This is code running on the debug probe’s CPU, not the target. It’s flashed
into the XDS110 as part of its firmware. So the probe has the “smarts” to do
ARM DAP memory transactions directly.
The current software stack issues DAP register accesses to do a memory
transaction (e.g. setting CSW, TAP, SELECT, reading the AP, etc.). The
firmware in our probe does all that for us. So the host side code just needs to
pass in a request like “read 4 bytes from address 0x20000000 on AP #0”, and the
XDS110 does all the work. The result is fewer USB packets needed, and because
this is a full speed USB device, that ends up being a significant performance
boost. This is a low-cost probe. The base CPU chip only has full speed
support. High speed requires external parts not included in most XDS110
implementations. The purpose of this design was something cheap that could be
essentially given away for “free” as part of an evaluation board.
Edward
From: Steven Stallion [mailto:stall...@squareup.com]

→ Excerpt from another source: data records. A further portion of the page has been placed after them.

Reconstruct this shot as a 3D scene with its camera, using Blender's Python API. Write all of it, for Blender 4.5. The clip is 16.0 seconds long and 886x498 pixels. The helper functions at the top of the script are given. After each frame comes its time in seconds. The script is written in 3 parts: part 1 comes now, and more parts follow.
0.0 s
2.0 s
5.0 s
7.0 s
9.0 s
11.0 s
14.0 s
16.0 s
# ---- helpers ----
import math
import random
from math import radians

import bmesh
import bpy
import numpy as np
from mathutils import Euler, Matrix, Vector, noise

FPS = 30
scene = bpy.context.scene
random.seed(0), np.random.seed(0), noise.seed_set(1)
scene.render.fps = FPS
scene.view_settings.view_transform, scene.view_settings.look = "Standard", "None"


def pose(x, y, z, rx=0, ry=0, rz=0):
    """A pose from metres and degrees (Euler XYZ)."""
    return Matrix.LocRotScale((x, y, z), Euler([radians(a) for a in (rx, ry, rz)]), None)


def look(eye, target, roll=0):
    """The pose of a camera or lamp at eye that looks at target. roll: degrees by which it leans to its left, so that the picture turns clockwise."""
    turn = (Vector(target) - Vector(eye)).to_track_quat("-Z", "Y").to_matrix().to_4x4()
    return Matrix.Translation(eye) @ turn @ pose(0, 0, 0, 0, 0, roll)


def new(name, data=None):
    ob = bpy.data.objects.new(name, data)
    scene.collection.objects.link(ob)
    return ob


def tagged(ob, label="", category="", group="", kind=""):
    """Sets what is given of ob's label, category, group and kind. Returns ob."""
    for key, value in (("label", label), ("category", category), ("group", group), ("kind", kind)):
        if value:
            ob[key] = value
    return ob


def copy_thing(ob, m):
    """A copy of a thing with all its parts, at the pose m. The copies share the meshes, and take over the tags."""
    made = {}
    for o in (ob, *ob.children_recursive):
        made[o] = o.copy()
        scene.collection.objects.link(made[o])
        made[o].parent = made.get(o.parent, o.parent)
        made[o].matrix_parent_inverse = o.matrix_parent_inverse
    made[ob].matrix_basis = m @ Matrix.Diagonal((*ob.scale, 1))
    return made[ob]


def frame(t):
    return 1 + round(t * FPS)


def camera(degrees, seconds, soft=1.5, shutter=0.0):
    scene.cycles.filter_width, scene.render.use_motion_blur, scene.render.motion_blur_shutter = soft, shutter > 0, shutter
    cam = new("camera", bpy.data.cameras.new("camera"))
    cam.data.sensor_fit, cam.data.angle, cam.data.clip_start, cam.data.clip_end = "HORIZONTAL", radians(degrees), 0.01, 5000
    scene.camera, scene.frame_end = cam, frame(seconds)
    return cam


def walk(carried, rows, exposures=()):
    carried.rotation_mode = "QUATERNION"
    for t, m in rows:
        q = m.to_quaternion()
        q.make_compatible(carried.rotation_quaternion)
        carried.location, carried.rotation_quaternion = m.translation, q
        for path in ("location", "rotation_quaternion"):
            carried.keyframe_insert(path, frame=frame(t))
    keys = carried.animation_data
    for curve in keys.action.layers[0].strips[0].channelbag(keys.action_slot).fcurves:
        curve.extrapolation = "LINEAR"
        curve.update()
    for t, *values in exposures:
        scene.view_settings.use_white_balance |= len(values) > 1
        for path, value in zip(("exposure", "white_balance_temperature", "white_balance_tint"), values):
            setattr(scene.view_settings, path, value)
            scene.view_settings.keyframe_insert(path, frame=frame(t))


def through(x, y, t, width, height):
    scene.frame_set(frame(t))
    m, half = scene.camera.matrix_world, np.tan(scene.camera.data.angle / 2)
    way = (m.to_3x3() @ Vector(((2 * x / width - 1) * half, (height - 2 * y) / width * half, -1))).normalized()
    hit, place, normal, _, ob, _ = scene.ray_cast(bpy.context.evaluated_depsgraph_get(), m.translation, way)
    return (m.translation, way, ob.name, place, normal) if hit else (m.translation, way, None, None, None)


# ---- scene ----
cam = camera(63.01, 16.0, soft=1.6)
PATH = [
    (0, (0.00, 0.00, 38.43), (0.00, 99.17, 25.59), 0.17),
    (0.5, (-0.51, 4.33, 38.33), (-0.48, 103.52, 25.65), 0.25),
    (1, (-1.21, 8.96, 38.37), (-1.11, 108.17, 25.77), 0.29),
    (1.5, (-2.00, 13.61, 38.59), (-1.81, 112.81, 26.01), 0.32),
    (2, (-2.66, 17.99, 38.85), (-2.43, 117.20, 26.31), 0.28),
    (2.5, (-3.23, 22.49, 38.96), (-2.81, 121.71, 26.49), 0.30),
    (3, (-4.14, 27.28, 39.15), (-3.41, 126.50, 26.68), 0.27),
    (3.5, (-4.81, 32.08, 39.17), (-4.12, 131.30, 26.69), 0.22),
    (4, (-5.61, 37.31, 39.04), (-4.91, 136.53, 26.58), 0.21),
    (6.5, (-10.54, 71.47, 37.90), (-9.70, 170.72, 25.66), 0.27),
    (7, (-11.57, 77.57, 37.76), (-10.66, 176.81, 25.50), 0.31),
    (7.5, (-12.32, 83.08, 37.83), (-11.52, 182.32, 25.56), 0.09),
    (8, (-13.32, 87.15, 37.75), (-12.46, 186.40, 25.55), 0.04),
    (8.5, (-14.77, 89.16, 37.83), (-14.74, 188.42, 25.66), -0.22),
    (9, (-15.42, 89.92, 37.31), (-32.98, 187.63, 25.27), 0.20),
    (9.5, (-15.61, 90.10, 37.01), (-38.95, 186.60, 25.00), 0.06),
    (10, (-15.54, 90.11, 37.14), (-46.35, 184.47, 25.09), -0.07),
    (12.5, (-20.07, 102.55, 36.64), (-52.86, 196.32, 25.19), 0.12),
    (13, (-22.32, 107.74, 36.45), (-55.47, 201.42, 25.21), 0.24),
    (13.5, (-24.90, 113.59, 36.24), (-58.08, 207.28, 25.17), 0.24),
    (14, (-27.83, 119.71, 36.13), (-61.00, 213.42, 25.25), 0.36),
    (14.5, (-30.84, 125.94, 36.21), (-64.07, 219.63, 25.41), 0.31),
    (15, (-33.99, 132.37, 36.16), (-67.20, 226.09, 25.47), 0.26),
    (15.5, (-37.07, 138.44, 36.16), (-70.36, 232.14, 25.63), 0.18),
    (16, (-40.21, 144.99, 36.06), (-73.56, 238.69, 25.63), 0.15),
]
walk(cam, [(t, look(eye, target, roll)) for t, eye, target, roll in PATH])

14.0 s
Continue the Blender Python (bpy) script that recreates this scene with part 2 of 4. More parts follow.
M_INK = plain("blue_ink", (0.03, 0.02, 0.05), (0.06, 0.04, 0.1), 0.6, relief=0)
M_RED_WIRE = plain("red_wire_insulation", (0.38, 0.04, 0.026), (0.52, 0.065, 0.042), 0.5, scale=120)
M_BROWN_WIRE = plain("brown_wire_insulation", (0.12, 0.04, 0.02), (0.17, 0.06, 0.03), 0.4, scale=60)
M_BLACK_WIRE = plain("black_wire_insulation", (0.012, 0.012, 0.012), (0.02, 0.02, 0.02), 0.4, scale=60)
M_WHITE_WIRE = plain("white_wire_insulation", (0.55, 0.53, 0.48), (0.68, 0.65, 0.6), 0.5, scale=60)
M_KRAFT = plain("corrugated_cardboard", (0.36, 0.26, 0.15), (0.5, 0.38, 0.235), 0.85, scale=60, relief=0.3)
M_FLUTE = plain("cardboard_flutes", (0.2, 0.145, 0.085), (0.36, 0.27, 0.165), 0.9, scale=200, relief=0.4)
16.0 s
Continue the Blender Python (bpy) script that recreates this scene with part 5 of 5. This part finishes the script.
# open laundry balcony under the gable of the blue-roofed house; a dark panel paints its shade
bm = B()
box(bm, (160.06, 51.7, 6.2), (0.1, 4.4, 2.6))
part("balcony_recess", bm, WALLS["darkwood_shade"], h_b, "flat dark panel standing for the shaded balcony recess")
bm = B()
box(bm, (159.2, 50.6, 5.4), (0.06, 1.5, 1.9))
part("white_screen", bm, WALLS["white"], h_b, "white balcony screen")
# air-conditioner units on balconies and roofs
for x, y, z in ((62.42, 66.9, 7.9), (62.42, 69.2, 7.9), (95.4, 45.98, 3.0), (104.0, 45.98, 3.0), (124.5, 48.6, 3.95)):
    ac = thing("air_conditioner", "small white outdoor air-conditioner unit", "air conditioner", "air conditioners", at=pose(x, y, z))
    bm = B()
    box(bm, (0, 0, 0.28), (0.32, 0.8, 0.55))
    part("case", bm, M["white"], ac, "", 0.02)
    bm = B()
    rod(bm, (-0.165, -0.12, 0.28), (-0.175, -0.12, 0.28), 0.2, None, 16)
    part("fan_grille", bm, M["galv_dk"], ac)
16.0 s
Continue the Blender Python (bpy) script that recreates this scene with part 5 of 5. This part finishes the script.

Sent: Wednesday, May 31, 2017 8:55 AM
To: Fewell, Edward
Cc: openocd-devel@lists.sourceforge.net
Subject: Re: [OpenOCD-devel] Debug probe hardware that can read/write target
memory directly
Hi Edward,
It sounds like you're describing an algorithm (code that is executed on the
target). Is this something that is resident only when firmware is loaded? Is
this something that's baked into every firmware image or is it copied to RAM
during debugging?
Cheers,
Steve
On Wed, May 31, 2017 at 7:59 AM, Fewell, Edward
<efew...@ti.com<mailto:efew...@ti.com>> wrote:
I am currently implementing the Texas Instruments XDS110 debug probe in
OpenOCD. The firmware of this probe includes APIs to read and write memory via
the target’s DAP for ARM Cortex based devices. The OpenOCD software stack does
not appear to support this and only can execute DAP register transactions via
the probe.
Any ideas on how best to implement this feature from within OpenOCD? The
performance gains are huge for this probe. We see almost 40x improvement
between the CMSIS-DAP interface vs using our built-in memory calls on the
XDS110.
The memory calls within the ARM Cortex architecture code would need to check if
the probe supports direct memory calls then route the call to be handled
entirely by the probe firmware. Otherwise, it could continue on to do the
memory transaction via DAP register calls.